Favourite quote from the film: “Advertising has us chasing cars and clothes, working jobs we hate so we can buy s**t we don’t need.”
The Hunger Games
With a global pandemic stretching across the world, we can’t help feeling like we’re in somewhat a dystopian nightmare, with endless restrictions to our everyday lives so why not indulge in the totalitarian fictional town of Panem with the trilogy The Hunger Games. Based on the novels written by Suzanne Collins, this provocative piece will help assure you our lives aren’t as restricted as they could be! Watch out for the three-finger salute, a symbol for democracy and resistance adopted across South-East Asia in many protests including the recent Myanmar protests.

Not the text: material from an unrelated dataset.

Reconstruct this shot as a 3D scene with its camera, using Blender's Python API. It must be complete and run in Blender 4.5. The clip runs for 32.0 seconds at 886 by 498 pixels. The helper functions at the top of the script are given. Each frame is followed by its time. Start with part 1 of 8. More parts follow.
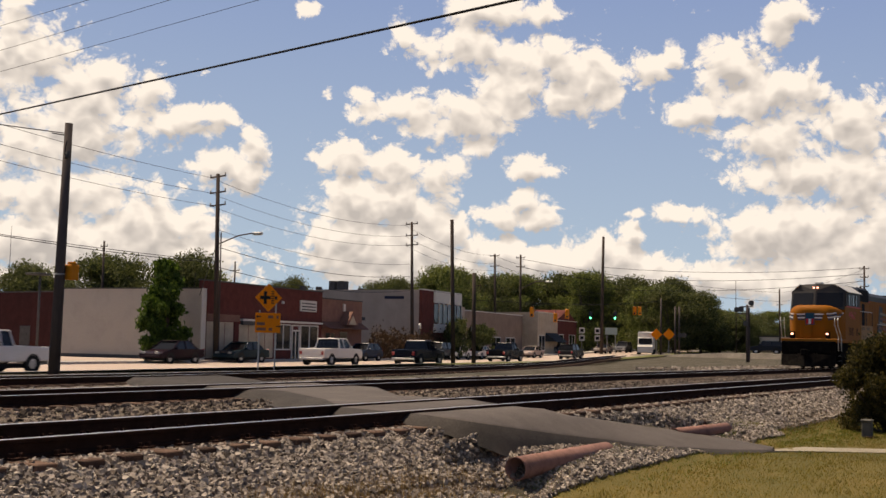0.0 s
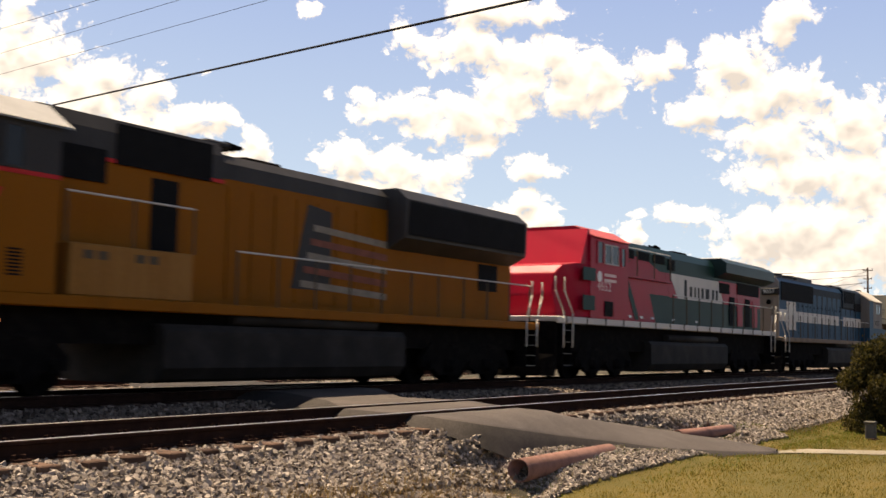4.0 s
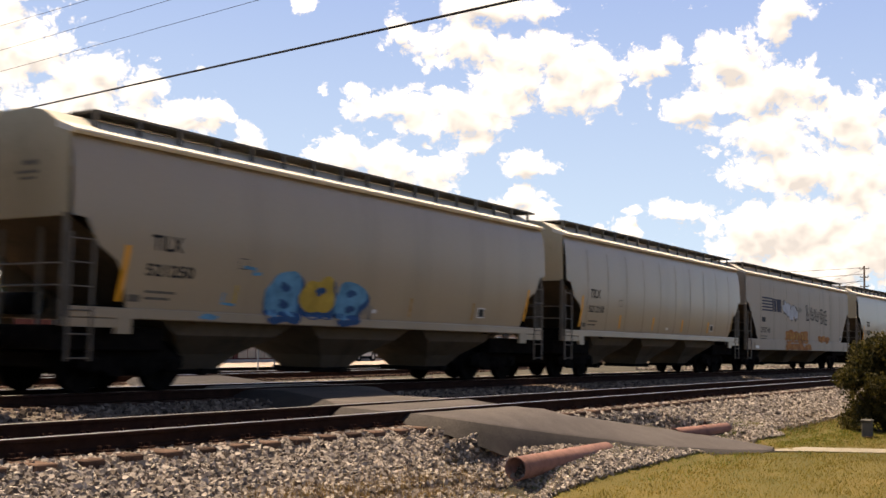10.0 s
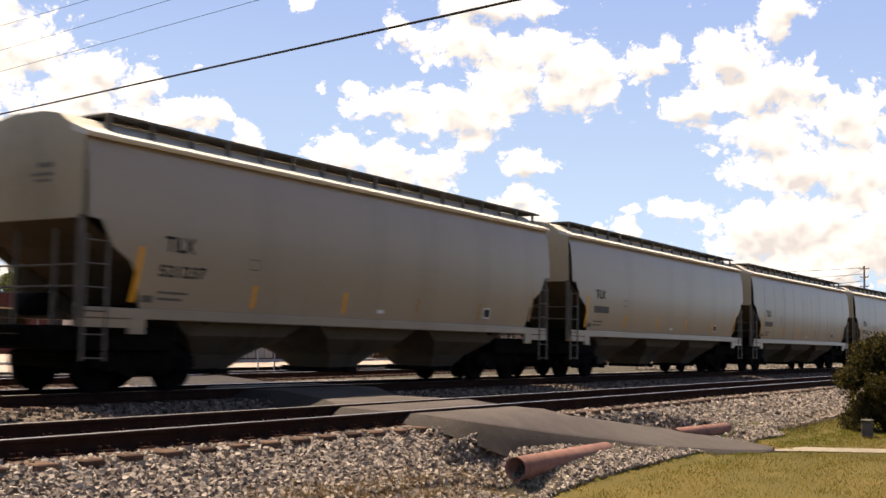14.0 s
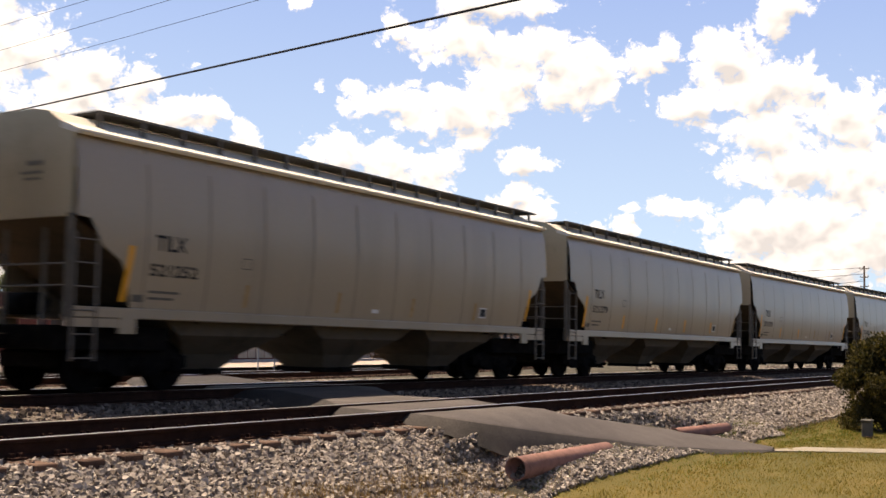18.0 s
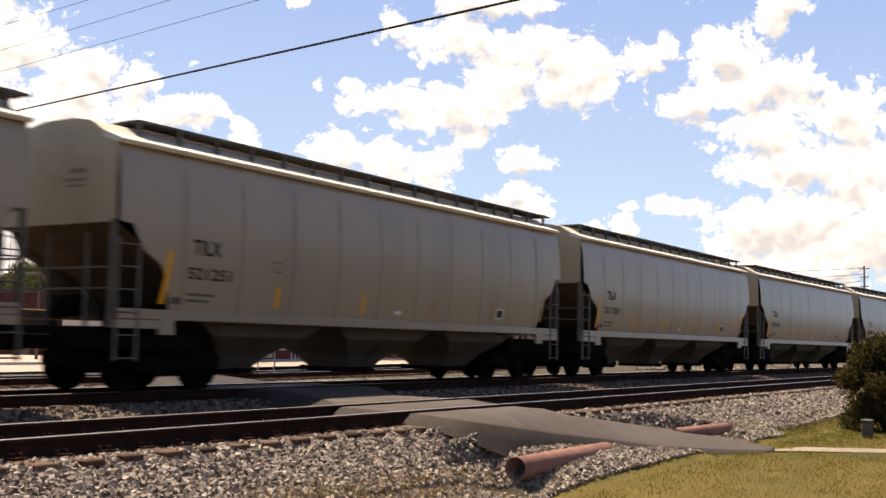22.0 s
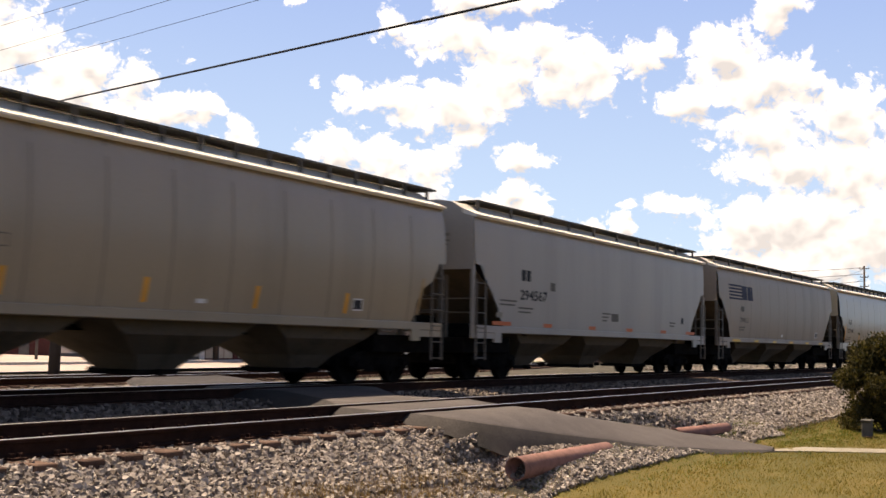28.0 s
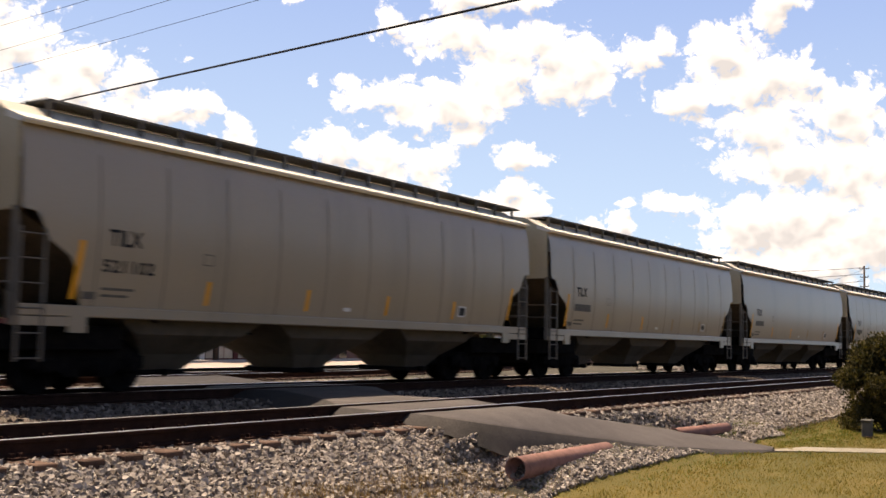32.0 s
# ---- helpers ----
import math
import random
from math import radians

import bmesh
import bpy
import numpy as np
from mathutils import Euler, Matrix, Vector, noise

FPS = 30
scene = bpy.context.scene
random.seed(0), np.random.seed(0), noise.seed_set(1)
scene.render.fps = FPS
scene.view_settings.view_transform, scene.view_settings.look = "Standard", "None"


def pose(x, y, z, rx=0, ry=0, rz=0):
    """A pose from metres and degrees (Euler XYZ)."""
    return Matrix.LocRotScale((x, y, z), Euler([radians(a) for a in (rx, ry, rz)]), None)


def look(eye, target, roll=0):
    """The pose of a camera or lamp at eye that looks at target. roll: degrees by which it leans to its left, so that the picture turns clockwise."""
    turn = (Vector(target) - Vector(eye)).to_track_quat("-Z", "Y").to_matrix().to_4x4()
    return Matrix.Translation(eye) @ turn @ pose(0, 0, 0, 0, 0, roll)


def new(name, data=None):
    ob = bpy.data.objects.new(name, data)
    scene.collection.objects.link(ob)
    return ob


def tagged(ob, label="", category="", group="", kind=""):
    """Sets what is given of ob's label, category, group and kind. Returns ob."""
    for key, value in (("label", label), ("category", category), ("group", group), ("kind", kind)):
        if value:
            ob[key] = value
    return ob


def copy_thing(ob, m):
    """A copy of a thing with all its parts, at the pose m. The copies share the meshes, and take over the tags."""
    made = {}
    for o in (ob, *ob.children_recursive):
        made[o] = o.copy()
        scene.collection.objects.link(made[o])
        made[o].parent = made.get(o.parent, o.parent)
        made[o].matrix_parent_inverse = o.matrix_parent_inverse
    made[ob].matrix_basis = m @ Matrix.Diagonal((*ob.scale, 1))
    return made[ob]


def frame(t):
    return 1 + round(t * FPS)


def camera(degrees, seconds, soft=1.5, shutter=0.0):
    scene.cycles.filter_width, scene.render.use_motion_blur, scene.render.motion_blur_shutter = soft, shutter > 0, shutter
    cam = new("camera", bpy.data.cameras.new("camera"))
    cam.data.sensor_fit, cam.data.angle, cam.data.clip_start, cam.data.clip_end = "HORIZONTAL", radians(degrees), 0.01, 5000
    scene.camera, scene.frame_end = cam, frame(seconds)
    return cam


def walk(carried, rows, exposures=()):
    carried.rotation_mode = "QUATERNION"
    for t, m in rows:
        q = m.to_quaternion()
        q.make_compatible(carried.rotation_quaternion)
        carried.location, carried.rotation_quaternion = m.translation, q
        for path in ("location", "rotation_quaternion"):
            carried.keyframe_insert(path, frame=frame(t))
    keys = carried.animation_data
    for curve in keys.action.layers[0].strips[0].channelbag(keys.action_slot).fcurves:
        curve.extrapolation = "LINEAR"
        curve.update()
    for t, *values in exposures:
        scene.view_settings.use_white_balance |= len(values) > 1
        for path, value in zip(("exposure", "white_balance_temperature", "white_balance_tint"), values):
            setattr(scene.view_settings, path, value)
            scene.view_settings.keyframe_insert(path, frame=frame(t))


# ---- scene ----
# ---------------------------------------------------------------- camera
# x runs along the railway, y across it (away from the camera), z up; z = 0 is the top of the rails
DEGREES = 43.504
EYE = (0.0, 0.0, 0.938)
AXES = Matrix(((0.5323, -0.08247, -0.84253), (-0.84633, -0.02878, -0.53189), (0.01962, 0.99618, -0.08511))).to_4x4()
cam = camera(DEGREES, 32.0, 1.5, 0.35)


def aim(right, down):
    """The tripod's small sway: how far the view turns, in thousandths of a radian."""
    return Matrix.Translation(EYE) @ AXES @ pose(0, 0, 0, math.degrees(down * 0.001), math.degrees(right * 0.001), 0)


SWAY = [(0, 0, 0), (0.35, 0, 1.0), (0.5, 0, 1.5), (1, 2.3, 1.5), (1.5, 4.6, 1.5), (2, 4.1, 1.5), (2.5, 3.8, 1.5), (3, 3.5, 1.5), (3.5, 3.1, 1.5),
        (5.5, 0.8, 1.5), (6, 0.2, 1.5), (7, 0, 1.0), (8, 0, 0.5), (9, 0, 0), (9.5, -0.3, 0), (10, 0, 0), (20, 0, 0), (32, 0, 0)]
EXPOSURES = [(t, 1.05 + e, k, tint) for t, e, k, tint in ((0, -0.64, 7950, 14), (1.5, -0.62, 7950, 14), (2.6, -0.56, 8050, 14), (3.5, -0.1, 8500, 14), (6, 0.02, 8800, 14), (8.6, 0.02, 8600, 14),
                                                      (11.5, 0.02, 7850, 15), (32, 0.02, 7800, 15))]
walk(cam, [(t, aim(a, b)) for t, a, b in SWAY], EXPOSURES)

# ---------------------------------------------------------------- sky and sun
SUN_WAY = Vector((0.02, 0.42, 0.905)).normalized()
world = bpy.data.worlds.new("sky")
scene.world = world
world.use_nodes = True
wn = world.node_tree
sky = wn.nodes.new("ShaderNodeTexSky")
sky.sky_type, sky.sun_disc = "NISHITA", False
sky.sun_elevation, sky.sun_rotation = math.asin(SUN_WAY.z), math.atan2(SUN_WAY.x, SUN_WAY.y)
sky.air_density, sky.dust_density, sky.ozone_density = 0.5, 0.6, 1.6
wn.links.new(sky.outputs[0], wn.nodes["Background"].inputs[0])
wn.nodes["Background"].inputs[1].default_value = 0.05
sun = new("sun", bpy.data.lights.new("sun", "SUN"))
sun.data.energy, sun.data.angle, sun.data.color = 4.5, radians(0.6), (1.0, 0.93, 0.83)
sun.matrix_world = look(SUN_WAY * 300, (0, 0, 0))

# ---------------------------------------------------------------- mesh helpers


def box(bm, x0, x1, y0, y1, z0, z1, bevel=0.0):
    vs = [bm.verts.new((x, y, z)) for x in (x0, x1) for y in (y0, y1) for z in (z0, z1)]
    for f in ((0, 1, 3, 2), (4, 6, 7, 5), (0, 4, 5, 1), (2, 3, 7, 6), (0, 2, 6, 4), (1, 5, 7, 3)):
        bm.faces.new([vs[i] for i in f])
    if bevel:
        es = list({e for v in vs for e in v.link_edges})
        bmesh.ops.bevel(bm, geom=es, offset=bevel, segments=1, affect="EDGES", profile=0.5)
    return bm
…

Read more here.
Coming Soon
Take a look at the trailers for these upcoming films we can look forward to in 2021. If you like the look of any and can’t wait for the release date, why not give them a read first!
The Best of Enemies
Coming to Netflix this Friday – based on the book The Best of Enemies: Race and Redemption in the New South by Osha Gray Davidson – the true story of the rivalry between civil rights activist Ann Atwater and Ku Klux Klan leader C. P. Ellis looks to be a new activism and racial relations sensation.
The Mauritanian
With an impressive cast including Benedict Cumberbatch, Jodie Foster, Shailene Woodley and Tahar Rahim, examine the American justice system as you watch Mohamedou Ould Salahi’s fight for freedom after being detained without charge for 14 years. Based on the memoir Guantánamo Diary.
Dune
A sci-fi adaptation of Frank Herbert’s novel of the same name, with an all-star cast such as Timothée Chalamet and Jason Momoa.
So, if you are thinking of a way to celebrate World Book Day 2021, this is the perfect excuse to hit the books!